Rauschenberg hits all the postmodernist notes -- meaning within his work is entirely up to the reader, since to impose a single text or image on the reader is authoritarian and oppressive. Rauschenberg makes text visually ambiguous and difficult to fathom, as a way to respect the rights of the reader. It is as if his work is saying what any postmodernist wishes: to not look for a mythical modernist ideal, or pretend that art theory is a viable theoretical model for design; that we don't need to conserve our past and resist change. We need to construct our future theoretical discourse, carefully, around the particular and exciting context of design. We must allow ourselves to look at design in new and challenging ways, we must look for... ourselves.

It is clear that, staring into any of his postmodern collages, the reader will find a different meaning than any other person, and will prescribe their own theories on what it may represent or what it sort of statement it makes, but the underlying idea under all of this is simply that in these days, the only modernists are the living dead -- zombies trying to feed off a postmodern world. Where's Shaun of the Design when you need him?

The Avant Garde Trio: Suprematism, Constructivism, De Stijl

Around 1915, Kasimir Malevich devised a style called Suprematism, which proved to have a lasting impact on Russian graphic design, as well as the future of modern graphic design. Malevich’s Suprematist paintings carried Cubist abstraction to its logical extreme, consisting of colorful squares and rectangles that appear to float in an infinite space. The blocks of color are unmodulated, the compositional structures often diagonal and suggestive of dynamic movement. This is reductive geometric abstraction par excellence; Malevich desired to invent a new universal language with strong parallels to the later work of De Stijl in the Netherlands. Like the mature works of De Stijl artists, Suprematist compositions are entirely non-objective, meaning they bear no representational relationship to the natural world. Malevich christened his work Suprematism in reference to “the supremacy of pure feeling in creative art.” Malevich was optimistic that his work was a perfect fit for the new society that was arising after the Russian Revolution.

For many Russian designers and intellectuals after the First World War and the Russian Revolution, the newly founded Soviet Union obliged them to originate new artistic styles for their new, utopian society. Perhaps the most influential group of artists who tried to serve the state was the Constructivists, a group of artists who based their aesthetic on the pioneering sculpture of Vladimir Tatlin.
  • Constructivism as an active force lasted until around 1934, having a great deal of effect on developments in the art of the Weimar Republic and elsewhere, before being replaced by Socialist Realism.
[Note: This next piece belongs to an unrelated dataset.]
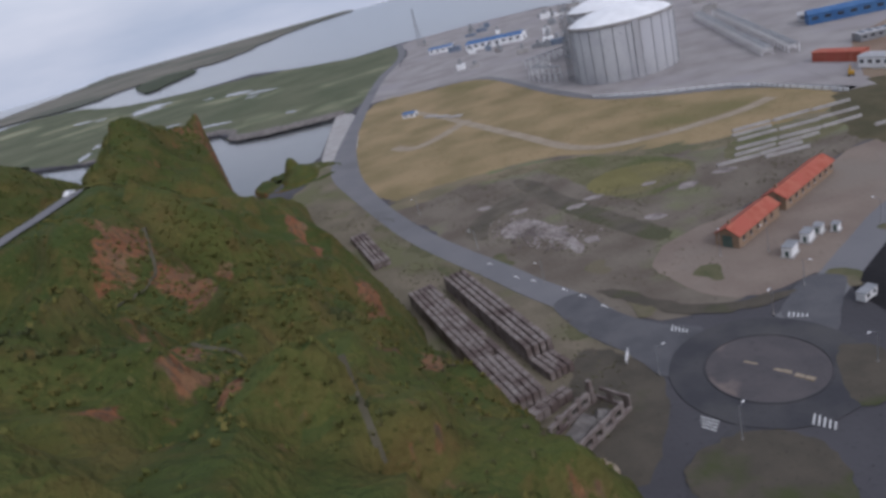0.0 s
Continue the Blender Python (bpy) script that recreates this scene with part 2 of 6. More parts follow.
def hill_material():
    """Grass on the gentle ground, shrubs in blotches, reddish rock where it is steep or worn, pale scree, mown field."""
    m = bpy.data.materials.new("cliff_grass_and_rock")
    m.use_nodes = True
    n, l = m.node_tree.nodes, m.node_tree.links
    p = n["Principled BSDF"]
    p.inputs["Roughness"].default_value, p.inputs["Specular IOR Level"].default_value = 0.95, 0.1
    g = n.new("ShaderNodeNewGeometry")
    def noise_at(s, detail=5.0, stretch=None, turn=(0, 0, 0)):
        t = n.new("ShaderNodeTexNoise")
        t.inputs["Scale"].default_value, t.inputs["Detail"].default_value = s, detail
        if stretch:
            k = n.new("ShaderNodeMapping")
            k.inputs["Scale"].default_value, k.inputs["Rotation"].default_value = stretch, turn
            l.new(g.outputs["Position"], k.inputs["Vector"])
            l.new(k.outputs["Vector"], t.inputs["Vector"])
        else:
            l.new(g.outputs["Position"], t.inputs["Vector"])
        return t.outputs["Fac"]
    def rng(sock, lo, hi):
        r = n.new("ShaderNodeMapRange")
        r.inputs["From Min"].default_value, r.inputs["From Max"].default_value = lo, hi
        l.new(sock, r.inputs["Value"])
        return r.outputs["Result"]
    def mix(f, x, y):
        k = n.new("ShaderNodeMix")
        k.data_type = "RGBA"
        l.new(f, k.inputs["Factor"])
        for sock, v in ((k.inputs[6], x), (k.inputs[7], y)):
            if isinstance(v, tuple):
                sock.default_value = (*v, 1)
            else:
                l.new(v, sock)
        return k.outputs[2]
    def math2(op, x, y):
        k = n.new("ShaderNodeMath")
        k.operation = op
        for sock, v in zip(k.inputs, (x, y)):
            if isinstance(v, float):
                sock.default_value = v
            else:
                l.new(v, sock)
        return k.outputs[0]
    def attr(name):
        k = n.new("ShaderNodeAttribute")
        k.attribute_name = name
        return k.outputs["Fac"]
    grass = mix(rng(noise_at(0.02), 0.4, 0.62), (0.047, 0.063, 0.017), (0.077, 0.084, 0.023))
    grass = mix(rng(noise_at(0.11), 0.5, 0.68), grass, (0.044, 0.05, 0.013))
    grass = mix(rng(noise_at(0.045, 5.0), 0.5, 0.66), grass, (0.1, 0.084, 0.027))
    grass = mix(rng(noise_at(0.6, 3.0), 0.55, 0.8), grass, (0.108, 0.096, 0.03))
    grass = mix(rng(noise_at(0.22, 6.0), 0.54, 0.72), grass, (0.092, 0.07, 0.024))
    grass = mix(rng(noise_at(0.9, 4.0), 0.54, 0.76), grass, (0.04, 0.044, 0.012))
    grass = mix(rng(noise_at(1.6, 3.0), 0.6, 0.8), grass, (0.114, 0.106, 0.03))
    sep = n.new("ShaderNodeSeparateXYZ")
    l.new(g.outputs["True Normal"], sep.inputs[0])
    dry = math2("ADD", sep.outputs["Z"], math2("MULTIPLY", math2("SUBTRACT", noise_at(0.06, 6.0), 0.5), 1.5))
    dry = math2("MULTIPLY", rng(dry, 0.56, 0.26), math2("SUBTRACT", 1.0, math2("MULTIPLY", attr("iron"), 0.5)))
    grass = mix(math2("MULTIPLY", dry, 0.75), grass, (0.135, 0.098, 0.036))
    lush = math2("MULTIPLY", rng(sep.outputs["Z"], 0.82, 0.97), rng(noise_at(0.035, 4.0), 0.32, 0.6))
    grass = mix(math2("MULTIPLY", lush, 0.7), grass, (0.046, 0.07, 0.022))
    rock = mix(rng(noise_at(0.10), 0.4, 0.6), (0.15, 0.092, 0.048), (0.19, 0.128, 0.072))
    rock = mix(rng(noise_at(0.5, 6.0, (1, 1, 0.35)), 0.52, 0.66), rock, (0.09, 0.062, 0.042))
    rock = mix(rng(noise_at(0.28, 5.0, (1.6, 0.6, 0.45), (0.7, 0.45, 0.6)), 0.55, 0.75), rock, (0.235, 0.162, 0.092))
    band = noise_at(0.55, 4.0, (1.5, 0.35, 0.35), (0.5, 0.5, 0.9))
    buff = mix(rng(band, 0.42, 0.6), (0.135, 0.085, 0.045), (0.3, 0.21, 0.118))
    rock = mix(math2("MULTIPLY", attr("tan"), 0.85), rock, buff)
    red = mix(rng(noise_at(0.3, 5.0), 0.4, 0.65), (0.205, 0.088, 0.042), (0.14, 0.068, 0.036))
    red = mix(rng(noise_at(0.8, 5.0, (1.4, 1.4, 0.3)), 0.5, 0.62), red, (0.09, 0.062, 0.042))
    rock = mix(math2("MULTIPLY", attr("iron"), rng(noise_at(0.13, 5.0), 0.28, 0.6)), rock, red)
    bare = math2("ADD", attr("rock"), math2("MULTIPLY", math2("SUBTRACT", noise_at(0.07, 6.0), 0.5), 1.7))
    bare = math2("ADD", bare, math2("MULTIPLY", math2("SUBTRACT", noise_at(0.45, 5.0, (1, 1, 0.5)), 0.5), 1.9))
    col = mix(rng(bare, 0.4, 0.7), grass, rock)
    scree = mix(rng(noise_at(0.35, 5.0), 0.4, 0.6), (0.19, 0.14, 0.08), (0.265, 0.205, 0.122))
    sc = math2("ADD", attr("scree"), math2("MULTIPLY", math2("SUBTRACT", noise_at(0.22, 5.0), 0.5), 2.2))
    sc = math2("ADD", sc, math2("MULTIPLY", math2("SUBTRACT", noise_at(0.07, 4.0), 0.5), 1.4))
    col = mix(math2("MULTIPLY", rng(sc, 0.3, 0.95), rng(attr("scree"), 0.02, 0.3)), col, scree)
    path = mix(rng(noise_at(0.3), 0.4, 0.6), (0.25, 0.23, 0.2), (0.3, 0.28, 0.25))
    col = mix(rng(attr("path"), 0.4, 0.6), col, path)
    field = mix(rng(noise_at(0.03), 0.4, 0.6), (0.08, 0.125, 0.038), (0.094, 0.142, 0.046))
    col = mix(rng(attr("field"), 0.4, 0.6), col, field)
    l.new(col, p.inputs["Base Color"])
    b = n.new("ShaderNodeBump")
    b.inputs["Strength"].default_value, b.inputs["Distance"].default_value = 0.8, 1.5
    l.new(noise_at(0.7, 5.0), b.inputs["Height"])
    l.new(b.outputs["Normal"], p.inputs["Normal"])
    return m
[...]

Its motifs have sporadically recurred in other art movements since.
  • The First Working Group of Constructivists (including Liubov Popova, Alexander Vesnin, Rodchenko, Varvara Stepanova, and the theorists Alexei Gan, Boris Arvatov and Osip Brik) would arrive at a definition of Constructivism as the combination of faktura: the particular material properties of the object, and tektonika, its spatial presence.
  • In general, De Stijl proposed ultimate simplicity and abstraction, both in architecture and painting, by using only straight horizontal and vertical lines and rectangular forms.
  • The formal vocabulary was limited to the primary colours, red, yellow, and blue, and the three primary values, black, white, and grey.
  • Piet Mondrian (Dutch) was the group's leading figure. He published a manifesto titled Neo-Plasticism in 1920.
  • Painter Theo van Doesberg had started a journal named De Stijl in 1917, which continued publication until 1928, spreading the theories of the group, which also included the painter George Vantongerloo, along with the architects Jacobus Johannes P. Oud and Gerrit Rietveld. Their work exerted tremendous influence on the Bauhaus and the International Style.